I am writing this on the train from Sydney to Newcastle on my phone as my laptop is dead and in need of charging…
Returning from Newcastle after a very successful launch weekend for the renew Newcastle project, I’ve started to reflect on some of the larger policy questions. In part this is inspired by a larger series of thoughts that have been bubbling around in my head for a while now. In part it is the result of being part of the Creative Australia deliberation process that is going on at the moment.
Increasingly I am convinced that the major challenge of cultural policy and of city planning is how to cope with activity at a variety of scales. A key legacy of the era of globalization and neo-liberalism is that we have fostered a culture of scale. We’ve allowed capital to flow, construction to take place and initiative to be generated on massive scales that were never possible before. Indeed, until we manage to invent a means to travel off the globe cheaply and reliably globalization is a big a scale to facilitate as we are likely to get.
One of the unintended consequences of this is that the systems that we have designed to work at the large scale often fail at the small one.
It is perfectly reasonable to ask a lot of people and companies whose actions will have great consequences, who have access to vast amounts of capital and who stand to and expect to gain a great deal.

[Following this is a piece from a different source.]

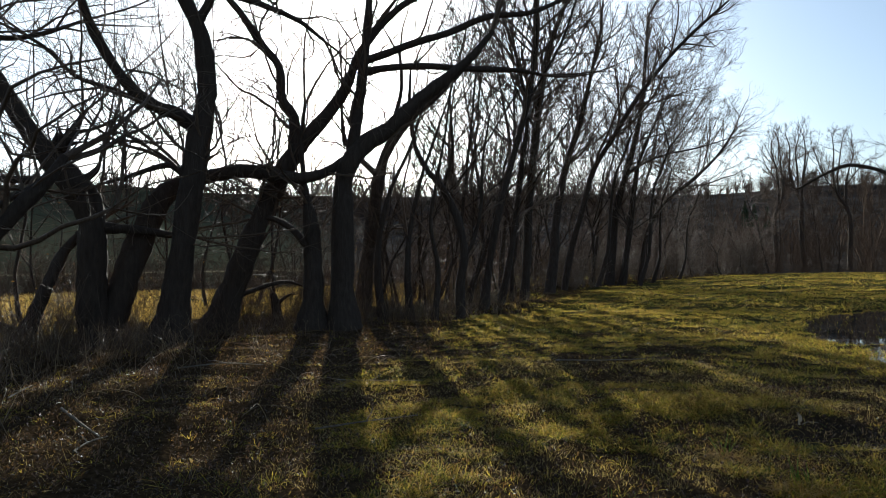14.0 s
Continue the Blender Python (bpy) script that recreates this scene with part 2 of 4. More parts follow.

We have designed a whole series of systems with this in mind. As anyone who has ever hit the compliance costs involved in doing anything with limited capital can attest, the result is a classic example of the law of unintended consequences.
In part we are stuck in a bad feedback loop. Take any one of a number of examples from liquor licensing through to development controls through to the regulation of space and activity. As communities have become often justly concerned by inappropriate activity at a large scale, or regulators have attempted to establish guidelines to ensure that safety, equity and accessibility are enforced at the large scale, the result is often the death community initiative and grass roots enterprise.
The paradox is that the effect is the worst outcome for communities. Only those with capital and the ability and expertise are able to operate in such an environment. Those with limited capital – from my experiences recently this included artists, community groups and modest enterprises – are those who are excluded while the multinationals of the world receive an even greater relative advantage from their access to capital and expertise.
So what is the solution? Ultimately, it comes down to the idea that regulation must be proportionate to risk and scale. A five hundred dollar project should never have to pay a five thousand dollar compliance cost designed for a five hundred thousand dollar development. Strategies should allow for the short term and the flexible, the small scale and temporary.
The alternative is a world where bland multinationals will always triumph over imagination, innovation, and experimentation.